Around 150 million years ago, sauropods roamed the Earth, making them the largest ever land-dwelling species. The biggest of this species of dinosaur was the Argentinosaurus, stretching up to 35m in length and weighing up to 110 tonnes.
Then a comet struck the Earth, wiping out 95% of species and the biggest land inhabitants to have ever walked the terrain. Since then, nothing on land has grown to the size that can even compare to our giant reptilian ancestors.
The largest species at this moment in time is the African bush elephant with a length of 6m and an average weight of 4.9 tonnes - just 4.5% of the mass of the Argentinosaurus.

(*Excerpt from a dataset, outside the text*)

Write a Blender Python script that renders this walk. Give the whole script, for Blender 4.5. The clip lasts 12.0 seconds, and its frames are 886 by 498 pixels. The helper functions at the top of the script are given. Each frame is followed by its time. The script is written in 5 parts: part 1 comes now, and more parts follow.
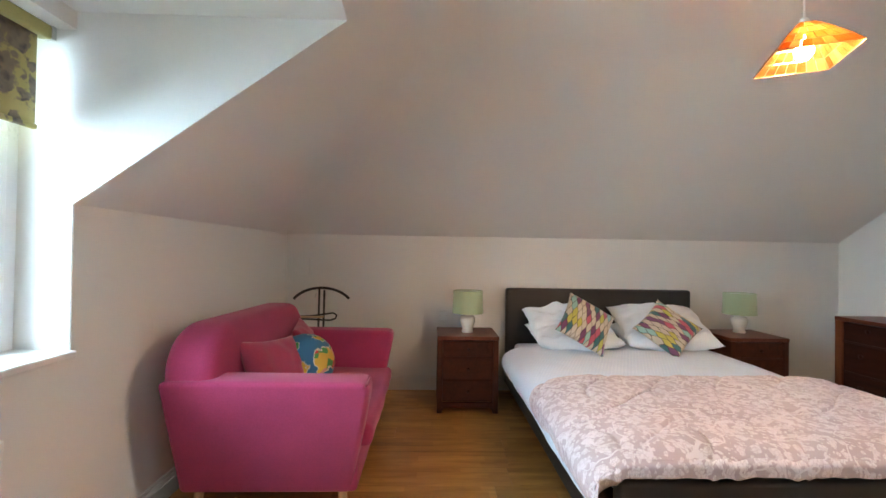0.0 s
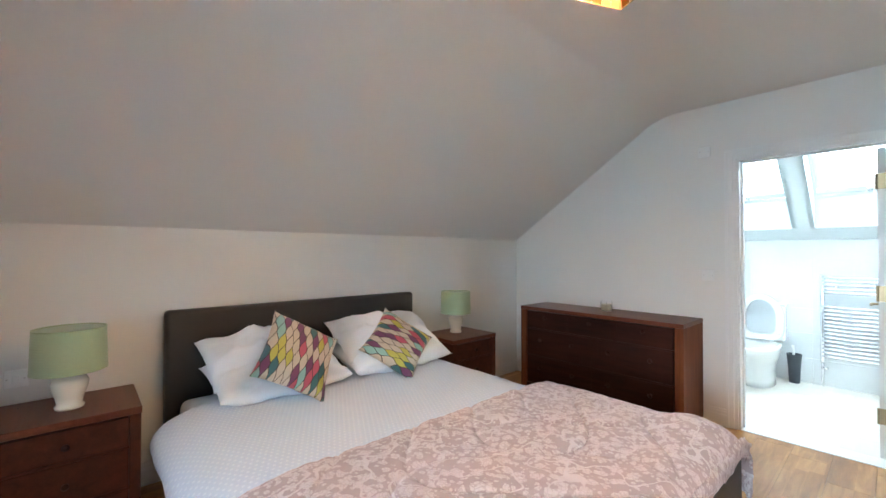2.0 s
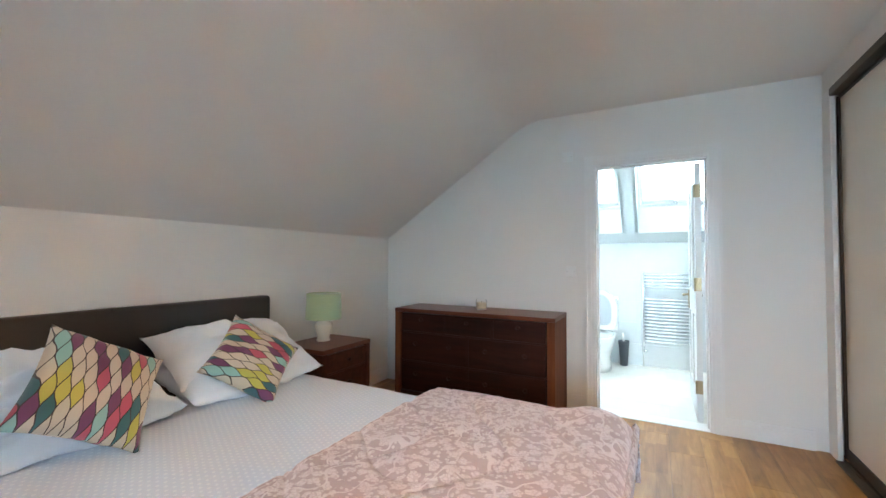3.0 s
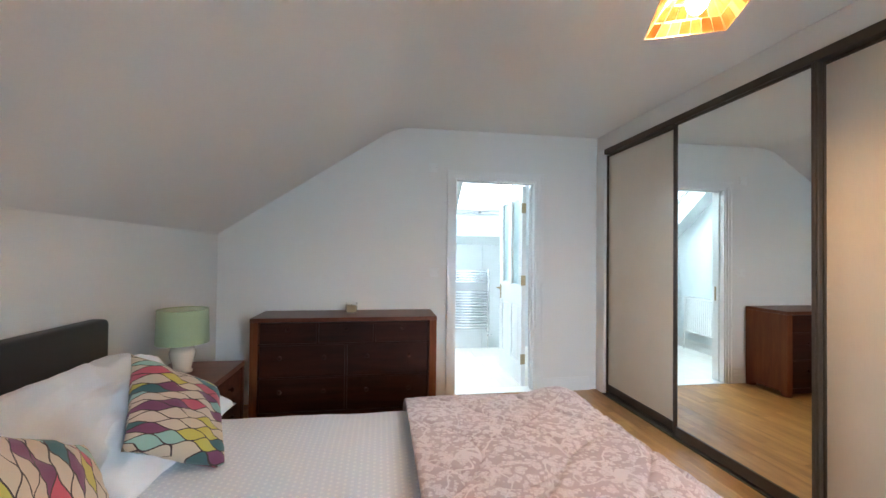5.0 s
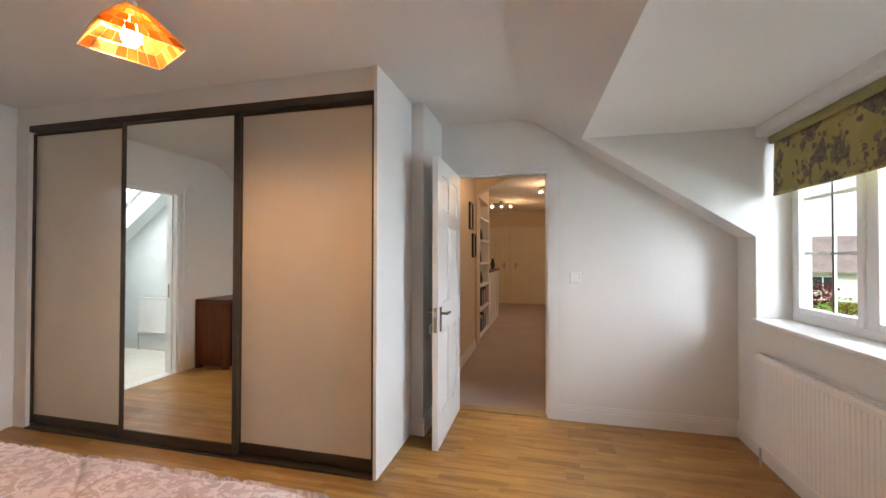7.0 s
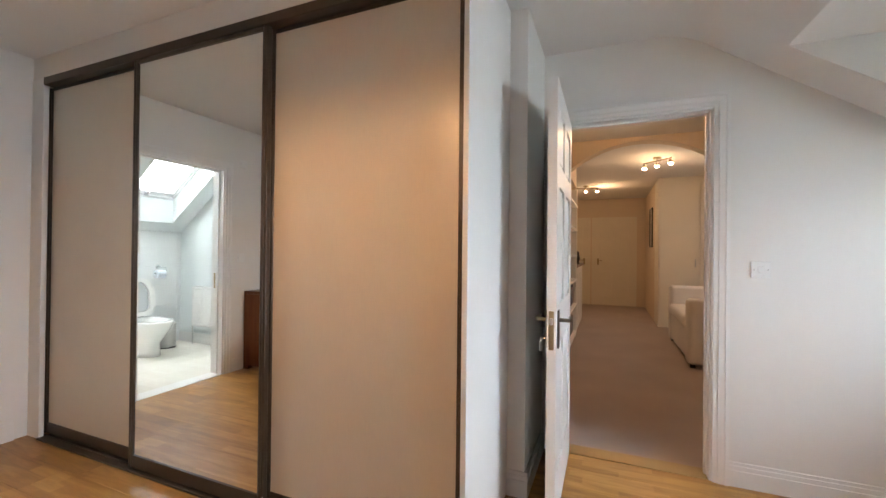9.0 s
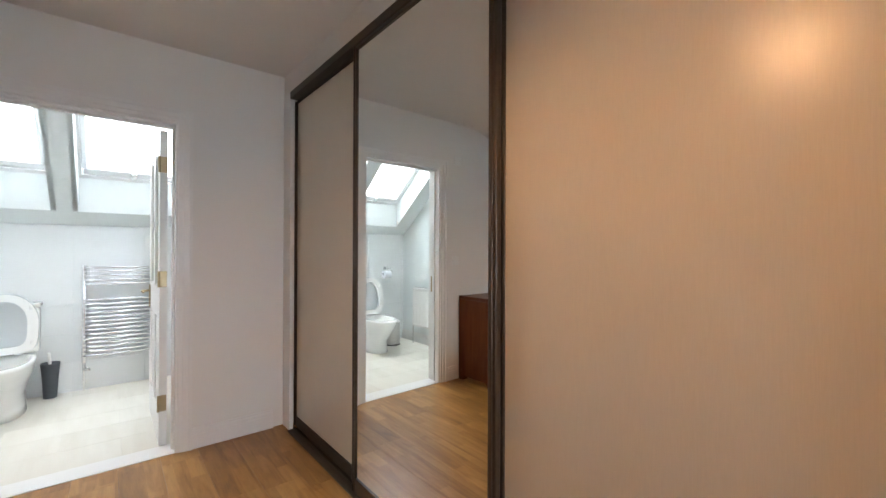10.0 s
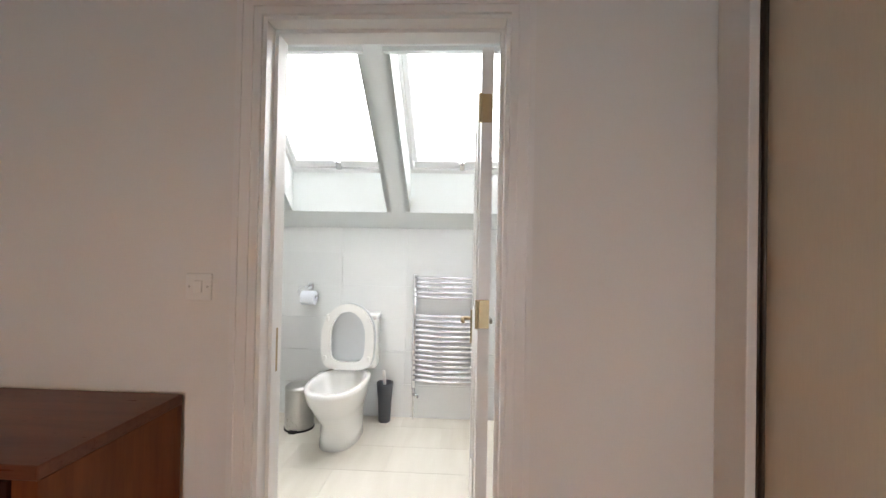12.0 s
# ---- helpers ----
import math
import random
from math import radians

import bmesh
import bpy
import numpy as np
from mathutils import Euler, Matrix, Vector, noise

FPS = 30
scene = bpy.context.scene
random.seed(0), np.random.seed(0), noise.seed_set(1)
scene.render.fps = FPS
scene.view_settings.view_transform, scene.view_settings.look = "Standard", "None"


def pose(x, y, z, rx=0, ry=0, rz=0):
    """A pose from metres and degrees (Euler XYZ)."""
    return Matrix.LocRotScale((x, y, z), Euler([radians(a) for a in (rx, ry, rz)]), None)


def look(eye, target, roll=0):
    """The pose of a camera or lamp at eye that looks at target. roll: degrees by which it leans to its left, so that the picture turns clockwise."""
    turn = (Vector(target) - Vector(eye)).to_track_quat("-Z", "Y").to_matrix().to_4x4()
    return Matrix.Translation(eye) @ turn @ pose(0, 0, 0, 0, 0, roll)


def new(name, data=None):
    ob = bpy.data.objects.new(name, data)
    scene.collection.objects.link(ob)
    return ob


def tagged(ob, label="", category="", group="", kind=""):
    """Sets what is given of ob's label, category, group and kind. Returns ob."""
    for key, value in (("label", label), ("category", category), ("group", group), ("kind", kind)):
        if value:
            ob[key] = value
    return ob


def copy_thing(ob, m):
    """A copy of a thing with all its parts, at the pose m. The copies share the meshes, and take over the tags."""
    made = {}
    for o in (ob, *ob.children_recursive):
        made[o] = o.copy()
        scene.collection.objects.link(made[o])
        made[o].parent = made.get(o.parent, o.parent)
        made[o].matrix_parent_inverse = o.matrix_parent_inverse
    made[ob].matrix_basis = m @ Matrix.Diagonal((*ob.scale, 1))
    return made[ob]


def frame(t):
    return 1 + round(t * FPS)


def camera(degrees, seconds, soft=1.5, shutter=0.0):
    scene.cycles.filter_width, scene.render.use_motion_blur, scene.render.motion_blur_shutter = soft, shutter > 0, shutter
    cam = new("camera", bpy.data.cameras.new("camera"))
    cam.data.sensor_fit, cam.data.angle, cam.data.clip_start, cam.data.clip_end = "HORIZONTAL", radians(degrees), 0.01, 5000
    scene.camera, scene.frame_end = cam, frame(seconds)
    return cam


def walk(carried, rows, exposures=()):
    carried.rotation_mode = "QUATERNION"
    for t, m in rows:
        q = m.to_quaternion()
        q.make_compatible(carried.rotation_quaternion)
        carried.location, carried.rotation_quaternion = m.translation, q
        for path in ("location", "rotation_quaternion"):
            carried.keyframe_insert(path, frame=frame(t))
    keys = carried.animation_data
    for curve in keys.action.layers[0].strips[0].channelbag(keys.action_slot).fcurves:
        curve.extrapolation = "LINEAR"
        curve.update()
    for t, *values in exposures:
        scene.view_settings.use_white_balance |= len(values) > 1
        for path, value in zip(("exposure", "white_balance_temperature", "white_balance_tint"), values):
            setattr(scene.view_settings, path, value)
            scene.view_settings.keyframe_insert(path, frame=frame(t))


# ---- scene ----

As the dinosaurs died out, mammals grew in size and population over the next 65 million years but never reached the size of our predecessors, which dominated land before our kind took over.
The Paraceratherium – a relative of the modern day rhinoceros – was the largest ever land mammal, weighing in at 20 tonnes with a length of 7.4m, but still it would look a poodle if it were to stand next to the Argentinosaurus.
So why is that? Why have we, mammals as a collective and the dominant force on Earth, failed to emulate the dinosaurs in terms of size?
One reason is because that we're warm blooded. We have the ability to regulate our own body temperature – otherwise known as endotherms. To keep our body temperature at a constant rate requires a lot of energy. In fact, if a mammal and a reptile were the same size, the mammal would be using 10 times more energy to keep the temperature at a constant rate.
Humans need a constant heat of around 37C just to keep on existing, whereas cold-blooded animals such as lizards and dinosaurs kept warm from the sun – giving them enough spare energy to put it into growing. Biologist Felisa Smith, of the University of Mexico, compiled a study on this subject. She highlights another reason for our pigmy size compared to the dinosaurs.
She explained in an interview with Earth Sky: "Our study suggests that the constraints acting on maximum body size of mammals were twofold. Temperatures constrains mammal evolution. Colder temps permit larger body sizes. That may mean that it has to do with heat loading. Maybe, when you get too big, you can't get rid of excess heat. The second one is land area, which is probably a proxy for energy that's available to support populations of really large animals."